start SUPPLIED MATERIAL
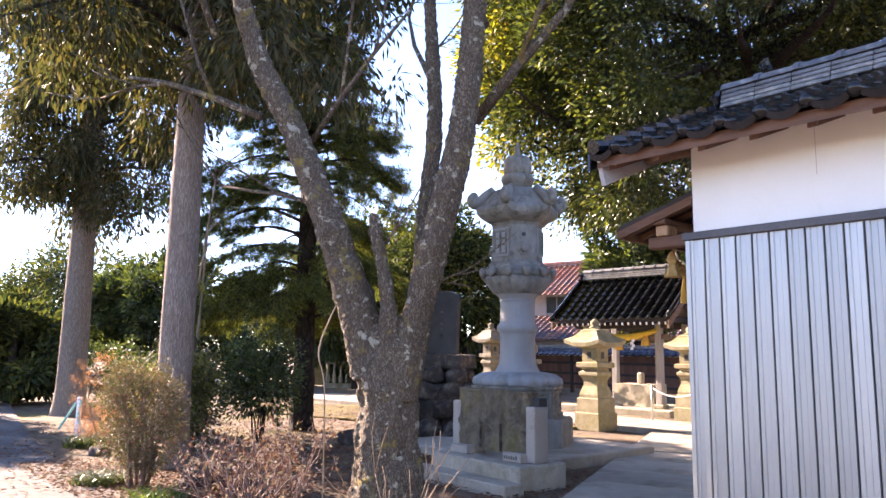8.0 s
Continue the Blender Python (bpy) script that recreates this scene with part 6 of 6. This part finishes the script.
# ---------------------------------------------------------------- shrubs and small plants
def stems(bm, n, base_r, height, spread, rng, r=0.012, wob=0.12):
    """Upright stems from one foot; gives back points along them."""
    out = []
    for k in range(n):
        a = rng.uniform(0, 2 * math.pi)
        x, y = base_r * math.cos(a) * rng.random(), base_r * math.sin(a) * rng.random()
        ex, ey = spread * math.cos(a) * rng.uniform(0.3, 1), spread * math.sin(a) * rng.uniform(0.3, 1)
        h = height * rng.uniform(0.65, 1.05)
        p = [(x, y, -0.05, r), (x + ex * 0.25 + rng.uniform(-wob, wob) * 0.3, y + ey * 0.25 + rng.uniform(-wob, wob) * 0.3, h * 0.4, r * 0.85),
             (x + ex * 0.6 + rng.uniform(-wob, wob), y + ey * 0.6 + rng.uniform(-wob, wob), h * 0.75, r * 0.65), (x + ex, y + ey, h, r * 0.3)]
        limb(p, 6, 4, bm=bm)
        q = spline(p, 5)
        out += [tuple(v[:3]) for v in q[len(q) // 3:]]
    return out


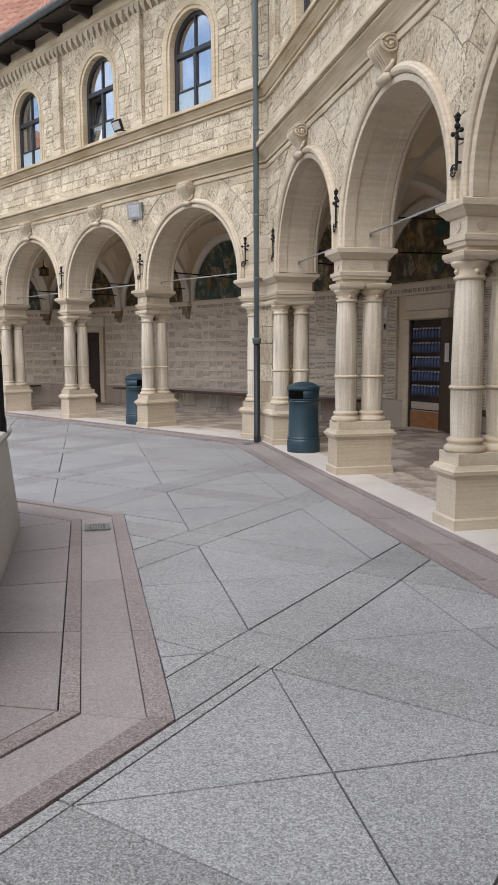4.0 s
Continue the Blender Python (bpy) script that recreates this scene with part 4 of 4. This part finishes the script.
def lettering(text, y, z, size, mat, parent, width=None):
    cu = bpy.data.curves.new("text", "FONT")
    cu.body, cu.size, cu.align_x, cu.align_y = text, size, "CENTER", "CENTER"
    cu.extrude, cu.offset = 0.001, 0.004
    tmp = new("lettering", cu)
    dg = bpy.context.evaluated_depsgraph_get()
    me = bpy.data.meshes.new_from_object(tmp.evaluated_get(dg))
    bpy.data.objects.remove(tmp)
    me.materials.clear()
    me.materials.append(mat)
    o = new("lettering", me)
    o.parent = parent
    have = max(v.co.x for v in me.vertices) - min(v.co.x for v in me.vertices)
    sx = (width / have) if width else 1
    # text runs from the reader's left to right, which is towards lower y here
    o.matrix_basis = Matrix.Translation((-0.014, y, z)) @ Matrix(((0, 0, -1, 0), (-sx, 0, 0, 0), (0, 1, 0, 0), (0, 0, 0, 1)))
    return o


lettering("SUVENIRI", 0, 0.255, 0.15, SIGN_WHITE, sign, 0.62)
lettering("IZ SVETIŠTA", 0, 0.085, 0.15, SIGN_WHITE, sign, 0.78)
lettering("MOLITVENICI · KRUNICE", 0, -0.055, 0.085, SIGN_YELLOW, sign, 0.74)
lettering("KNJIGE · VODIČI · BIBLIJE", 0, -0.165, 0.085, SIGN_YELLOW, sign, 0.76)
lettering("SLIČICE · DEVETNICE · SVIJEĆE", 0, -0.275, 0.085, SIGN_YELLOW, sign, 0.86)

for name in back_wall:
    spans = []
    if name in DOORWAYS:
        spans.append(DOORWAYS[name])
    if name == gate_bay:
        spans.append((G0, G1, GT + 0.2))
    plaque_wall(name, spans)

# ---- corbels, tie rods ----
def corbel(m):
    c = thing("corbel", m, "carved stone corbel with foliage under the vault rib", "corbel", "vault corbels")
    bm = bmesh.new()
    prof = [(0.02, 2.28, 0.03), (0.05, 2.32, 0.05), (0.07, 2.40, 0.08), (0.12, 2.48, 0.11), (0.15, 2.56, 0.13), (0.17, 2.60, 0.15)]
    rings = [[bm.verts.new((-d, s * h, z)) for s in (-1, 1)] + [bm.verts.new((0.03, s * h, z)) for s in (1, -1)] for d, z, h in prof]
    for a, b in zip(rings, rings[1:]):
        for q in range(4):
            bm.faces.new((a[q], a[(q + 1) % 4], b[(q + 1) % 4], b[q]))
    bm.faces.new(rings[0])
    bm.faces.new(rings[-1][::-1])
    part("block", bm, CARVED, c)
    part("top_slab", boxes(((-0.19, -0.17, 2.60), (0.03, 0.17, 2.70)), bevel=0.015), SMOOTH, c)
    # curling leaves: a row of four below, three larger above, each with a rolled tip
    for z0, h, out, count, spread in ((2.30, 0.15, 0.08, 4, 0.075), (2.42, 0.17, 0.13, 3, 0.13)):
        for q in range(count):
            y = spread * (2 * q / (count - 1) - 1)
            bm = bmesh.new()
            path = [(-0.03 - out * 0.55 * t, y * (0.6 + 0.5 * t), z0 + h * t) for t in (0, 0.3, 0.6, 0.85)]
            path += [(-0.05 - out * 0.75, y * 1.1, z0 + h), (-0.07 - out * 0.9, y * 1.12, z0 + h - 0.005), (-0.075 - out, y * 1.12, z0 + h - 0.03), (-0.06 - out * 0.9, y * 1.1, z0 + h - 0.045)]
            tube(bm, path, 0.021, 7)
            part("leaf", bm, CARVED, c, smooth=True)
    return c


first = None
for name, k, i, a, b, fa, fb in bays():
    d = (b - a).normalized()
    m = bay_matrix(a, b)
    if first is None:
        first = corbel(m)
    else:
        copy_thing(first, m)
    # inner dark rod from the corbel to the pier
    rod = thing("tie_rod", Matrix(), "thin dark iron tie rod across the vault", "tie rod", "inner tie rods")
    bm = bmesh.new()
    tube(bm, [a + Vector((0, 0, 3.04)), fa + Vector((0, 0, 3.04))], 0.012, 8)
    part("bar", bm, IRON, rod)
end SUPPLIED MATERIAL
With the pictures left out, transcribe the material exactly.

8.0 s
Continue the Blender Python (bpy) script that recreates this scene with part 6 of 6. This part finishes the script.
# ---------------------------------------------------------------- shrubs and small plants
def stems(bm, n, base_r, height, spread, rng, r=0.012, wob=0.12):
    """Upright stems from one foot; gives back points along them."""
    out = []
    for k in range(n):
        a = rng.uniform(0, 2 * math.pi)
        x, y = base_r * math.cos(a) * rng.random(), base_r * math.sin(a) * rng.random()
        ex, ey = spread * math.cos(a) * rng.uniform(0.3, 1), spread * math.sin(a) * rng.uniform(0.3, 1)
        h = height * rng.uniform(0.65, 1.05)
        p = [(x, y, -0.05, r), (x + ex * 0.25 + rng.uniform(-wob, wob) * 0.3, y + ey * 0.25 + rng.uniform(-wob, wob) * 0.3, h * 0.4, r * 0.85),
             (x + ex * 0.6 + rng.uniform(-wob, wob), y + ey * 0.6 + rng.uniform(-wob, wob), h * 0.75, r * 0.65), (x + ex, y + ey, h, r * 0.3)]
        limb(p, 6, 4, bm=bm)
        q = spline(p, 5)
        out += [tuple(v[:3]) for v in q[len(q) // 3:]]
    return out


4.0 s
Continue the Blender Python (bpy) script that recreates this scene with part 4 of 4. This part finishes the script.
def lettering(text, y, z, size, mat, parent, width=None):
    cu = bpy.data.curves.new("text", "FONT")
    cu.body, cu.size, cu.align_x, cu.align_y = text, size, "CENTER", "CENTER"
    cu.extrude, cu.offset = 0.001, 0.004
    tmp = new("lettering", cu)
    dg = bpy.context.evaluated_depsgraph_get()
    me = bpy.data.meshes.new_from_object(tmp.evaluated_get(dg))
    bpy.data.objects.remove(tmp)
    me.materials.clear()
    me.materials.append(mat)
    o = new("lettering", me)
    o.parent = parent
    have = max(v.co.x for v in me.vertices) - min(v.co.x for v in me.vertices)
    sx = (width / have) if width else 1
    # text runs from the reader's left to right, which is towards lower y here
    o.matrix_basis = Matrix.Translation((-0.014, y, z)) @ Matrix(((0, 0, -1, 0), (-sx, 0, 0, 0), (0, 1, 0, 0), (0, 0, 0, 1)))
    return o


lettering("SUVENIRI", 0, 0.255, 0.15, SIGN_WHITE, sign, 0.62)
lettering("IZ SVETIŠTA", 0, 0.085, 0.15, SIGN_WHITE, sign, 0.78)
lettering("MOLITVENICI · KRUNICE", 0, -0.055, 0.085, SIGN_YELLOW, sign, 0.74)
lettering("KNJIGE · VODIČI · BIBLIJE", 0, -0.165, 0.085, SIGN_YELLOW, sign, 0.76)
lettering("SLIČICE · DEVETNICE · SVIJEĆE", 0, -0.275, 0.085, SIGN_YELLOW, sign, 0.86)

for name in back_wall:
    spans = []
    if name in DOORWAYS:
        spans.append(DOORWAYS[name])
    if name == gate_bay:
        spans.append((G0, G1, GT + 0.2))
    plaque_wall(name, spans)

# ---- corbels, tie rods ----
def corbel(m):
    c = thing("corbel", m, "carved stone corbel with foliage under the vault rib", "corbel", "vault corbels")
    bm = bmesh.new()
    prof = [(0.02, 2.28, 0.03), (0.05, 2.32, 0.05), (0.07, 2.40, 0.08), (0.12, 2.48, 0.11), (0.15, 2.56, 0.13), (0.17, 2.60, 0.15)]
    rings = [[bm.verts.new((-d, s * h, z)) for s in (-1, 1)] + [bm.verts.new((0.03, s * h, z)) for s in (1, -1)] for d, z, h in prof]
    for a, b in zip(rings, rings[1:]):
        for q in range(4):
            bm.faces.new((a[q], a[(q + 1) % 4], b[(q + 1) % 4], b[q]))
    bm.faces.new(rings[0])
    bm.faces.new(rings[-1][::-1])
    part("block", bm, CARVED, c)
    part("top_slab", boxes(((-0.19, -0.17, 2.60), (0.03, 0.17, 2.70)), bevel=0.015), SMOOTH, c)
    # curling leaves: a row of four below, three larger above, each with a rolled tip
    for z0, h, out, count, spread in ((2.30, 0.15, 0.08, 4, 0.075), (2.42, 0.17, 0.13, 3, 0.13)):
        for q in range(count):
            y = spread * (2 * q / (count - 1) - 1)
            bm = bmesh.new()
            path = [(-0.03 - out * 0.55 * t, y * (0.6 + 0.5 * t), z0 + h * t) for t in (0, 0.3, 0.6, 0.85)]
            path += [(-0.05 - out * 0.75, y * 1.1, z0 + h), (-0.07 - out * 0.9, y * 1.12, z0 + h - 0.005), (-0.075 - out, y * 1.12, z0 + h - 0.03), (-0.06 - out * 0.9, y * 1.1, z0 + h - 0.045)]
            tube(bm, path, 0.021, 7)
            part("leaf", bm, CARVED, c, smooth=True)
    return c


first = None
for name, k, i, a, b, fa, fb in bays():
    d = (b - a).normalized()
    m = bay_matrix(a, b)
    if first is None:
        first = corbel(m)
    else:
        copy_thing(first, m)
    # inner dark rod from the corbel to the pier
    rod = thing("tie_rod", Matrix(), "thin dark iron tie rod across the vault", "tie rod", "inner tie rods")
    bm = bmesh.new()
    tube(bm, [a + Vector((0, 0, 3.04)), fa + Vector((0, 0, 3.04))], 0.012, 8)
    part("bar", bm, IRON, rod)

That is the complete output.